▶ _Stated problem_
Set down the data below without change, skipping the pictures it holds.
++++ Source excerpt ++++
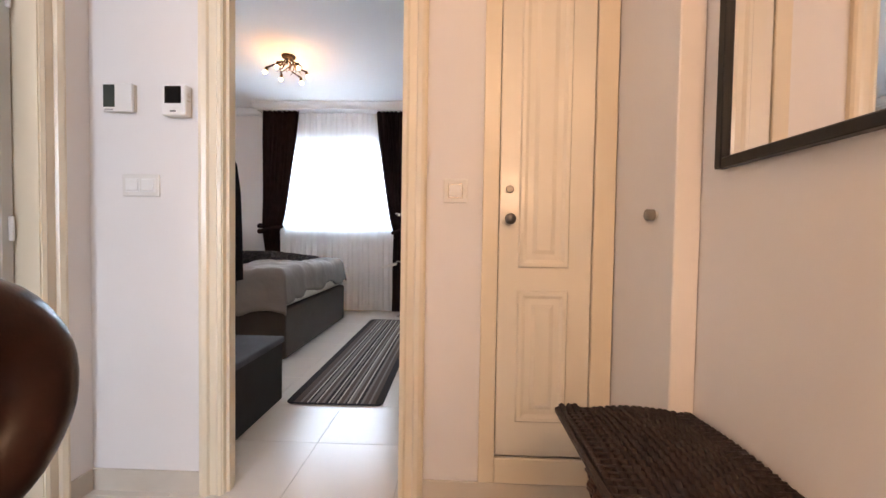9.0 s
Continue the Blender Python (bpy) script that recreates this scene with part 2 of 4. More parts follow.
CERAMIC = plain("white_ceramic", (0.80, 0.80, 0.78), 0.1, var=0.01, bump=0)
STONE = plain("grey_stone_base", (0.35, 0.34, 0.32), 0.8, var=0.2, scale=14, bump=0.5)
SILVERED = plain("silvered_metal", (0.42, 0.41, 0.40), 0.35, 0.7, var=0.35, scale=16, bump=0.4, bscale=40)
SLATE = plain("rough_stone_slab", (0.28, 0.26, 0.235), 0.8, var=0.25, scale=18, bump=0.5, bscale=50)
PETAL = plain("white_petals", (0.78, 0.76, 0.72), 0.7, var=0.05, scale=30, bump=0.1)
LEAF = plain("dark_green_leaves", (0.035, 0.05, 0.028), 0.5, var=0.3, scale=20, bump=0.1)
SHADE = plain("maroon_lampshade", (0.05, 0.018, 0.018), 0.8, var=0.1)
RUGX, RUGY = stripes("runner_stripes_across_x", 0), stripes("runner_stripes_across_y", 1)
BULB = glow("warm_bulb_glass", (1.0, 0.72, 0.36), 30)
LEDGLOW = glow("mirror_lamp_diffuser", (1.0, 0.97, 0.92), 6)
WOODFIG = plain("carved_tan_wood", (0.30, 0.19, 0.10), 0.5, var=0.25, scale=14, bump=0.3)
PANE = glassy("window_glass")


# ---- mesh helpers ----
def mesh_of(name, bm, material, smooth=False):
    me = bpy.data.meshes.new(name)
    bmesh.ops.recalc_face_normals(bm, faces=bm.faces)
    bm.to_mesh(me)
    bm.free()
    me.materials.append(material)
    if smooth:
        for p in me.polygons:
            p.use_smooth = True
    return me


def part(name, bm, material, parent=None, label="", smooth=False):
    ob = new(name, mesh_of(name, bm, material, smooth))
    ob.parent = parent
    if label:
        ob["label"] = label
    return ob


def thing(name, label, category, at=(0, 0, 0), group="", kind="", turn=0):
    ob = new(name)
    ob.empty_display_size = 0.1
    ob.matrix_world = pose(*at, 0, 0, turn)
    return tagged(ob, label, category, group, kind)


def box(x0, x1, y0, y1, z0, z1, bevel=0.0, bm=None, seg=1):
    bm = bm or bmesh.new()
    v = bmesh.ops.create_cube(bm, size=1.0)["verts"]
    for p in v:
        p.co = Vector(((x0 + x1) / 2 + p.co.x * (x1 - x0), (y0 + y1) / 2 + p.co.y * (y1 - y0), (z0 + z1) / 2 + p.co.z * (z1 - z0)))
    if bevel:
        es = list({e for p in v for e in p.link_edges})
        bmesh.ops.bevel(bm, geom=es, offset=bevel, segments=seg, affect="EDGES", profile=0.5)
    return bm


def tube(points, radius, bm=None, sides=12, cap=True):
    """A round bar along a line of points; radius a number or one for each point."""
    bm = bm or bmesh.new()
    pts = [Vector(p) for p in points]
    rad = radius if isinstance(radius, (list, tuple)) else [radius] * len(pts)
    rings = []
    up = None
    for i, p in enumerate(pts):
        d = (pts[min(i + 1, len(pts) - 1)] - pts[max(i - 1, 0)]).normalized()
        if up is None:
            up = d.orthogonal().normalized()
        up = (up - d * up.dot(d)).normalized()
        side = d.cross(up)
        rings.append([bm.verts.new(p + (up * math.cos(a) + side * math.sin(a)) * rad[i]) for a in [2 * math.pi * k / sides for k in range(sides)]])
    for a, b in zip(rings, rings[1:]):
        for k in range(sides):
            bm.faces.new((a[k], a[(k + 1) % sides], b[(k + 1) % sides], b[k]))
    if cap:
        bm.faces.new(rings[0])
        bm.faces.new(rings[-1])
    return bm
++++
▶ _Completed exercise_
9.0 s
Continue the Blender Python (bpy) script that recreates this scene with part 2 of 4. More parts follow.
CERAMIC = plain("white_ceramic", (0.80, 0.80, 0.78), 0.1, var=0.01, bump=0)
STONE = plain("grey_stone_base", (0.35, 0.34, 0.32), 0.8, var=0.2, scale=14, bump=0.5)
SILVERED = plain("silvered_metal", (0.42, 0.41, 0.40), 0.35, 0.7, var=0.35, scale=16, bump=0.4, bscale=40)
SLATE = plain("rough_stone_slab", (0.28, 0.26, 0.235), 0.8, var=0.25, scale=18, bump=0.5, bscale=50)
PETAL = plain("white_petals", (0.78, 0.76, 0.72), 0.7, var=0.05, scale=30, bump=0.1)
LEAF = plain("dark_green_leaves", (0.035, 0.05, 0.028), 0.5, var=0.3, scale=20, bump=0.1)
SHADE = plain("maroon_lampshade", (0.05, 0.018, 0.018), 0.8, var=0.1)
RUGX, RUGY = stripes("runner_stripes_across_x", 0), stripes("runner_stripes_across_y", 1)
BULB = glow("warm_bulb_glass", (1.0, 0.72, 0.36), 30)
LEDGLOW = glow("mirror_lamp_diffuser", (1.0, 0.97, 0.92), 6)
WOODFIG = plain("carved_tan_wood", (0.30, 0.19, 0.10), 0.5, var=0.25, scale=14, bump=0.3)
PANE = glassy("window_glass")


# ---- mesh helpers ----
def mesh_of(name, bm, material, smooth=False):
    me = bpy.data.meshes.new(name)
    bmesh.ops.recalc_face_normals(bm, faces=bm.faces)
    bm.to_mesh(me)
    bm.free()
    me.materials.append(material)
    if smooth:
        for p in me.polygons:
            p.use_smooth = True
    return me


def part(name, bm, material, parent=None, label="", smooth=False):
    ob = new(name, mesh_of(name, bm, material, smooth))
    ob.parent = parent
    if label:
        ob["label"] = label
    return ob


def thing(name, label, category, at=(0, 0, 0), group="", kind="", turn=0):
    ob = new(name)
    ob.empty_display_size = 0.1
    ob.matrix_world = pose(*at, 0, 0, turn)
    return tagged(ob, label, category, group, kind)


def box(x0, x1, y0, y1, z0, z1, bevel=0.0, bm=None, seg=1):
    bm = bm or bmesh.new()
    v = bmesh.ops.create_cube(bm, size=1.0)["verts"]
    for p in v:
        p.co = Vector(((x0 + x1) / 2 + p.co.x * (x1 - x0), (y0 + y1) / 2 + p.co.y * (y1 - y0), (z0 + z1) / 2 + p.co.z * (z1 - z0)))
    if bevel:
        es = list({e for p in v for e in p.link_edges})
        bmesh.ops.bevel(bm, geom=es, offset=bevel, segments=seg, affect="EDGES", profile=0.5)
    return bm


def tube(points, radius, bm=None, sides=12, cap=True):
    """A round bar along a line of points; radius a number or one for each point."""
    bm = bm or bmesh.new()
    pts = [Vector(p) for p in points]
    rad = radius if isinstance(radius, (list, tuple)) else [radius] * len(pts)
    rings = []
    up = None
    for i, p in enumerate(pts):
        d = (pts[min(i + 1, len(pts) - 1)] - pts[max(i - 1, 0)]).normalized()
        if up is None:
            up = d.orthogonal().normalized()
        up = (up - d * up.dot(d)).normalized()
        side = d.cross(up)
        rings.append([bm.verts.new(p + (up * math.cos(a) + side * math.sin(a)) * rad[i]) for a in [2 * math.pi * k / sides for k in range(sides)]])
    for a, b in zip(rings, rings[1:]):
        for k in range(sides):
            bm.faces.new((a[k], a[(k + 1) % sides], b[(k + 1) % sides], b[k]))
    if cap:
        bm.faces.new(rings[0])
        bm.faces.new(rings[-1])
    return bm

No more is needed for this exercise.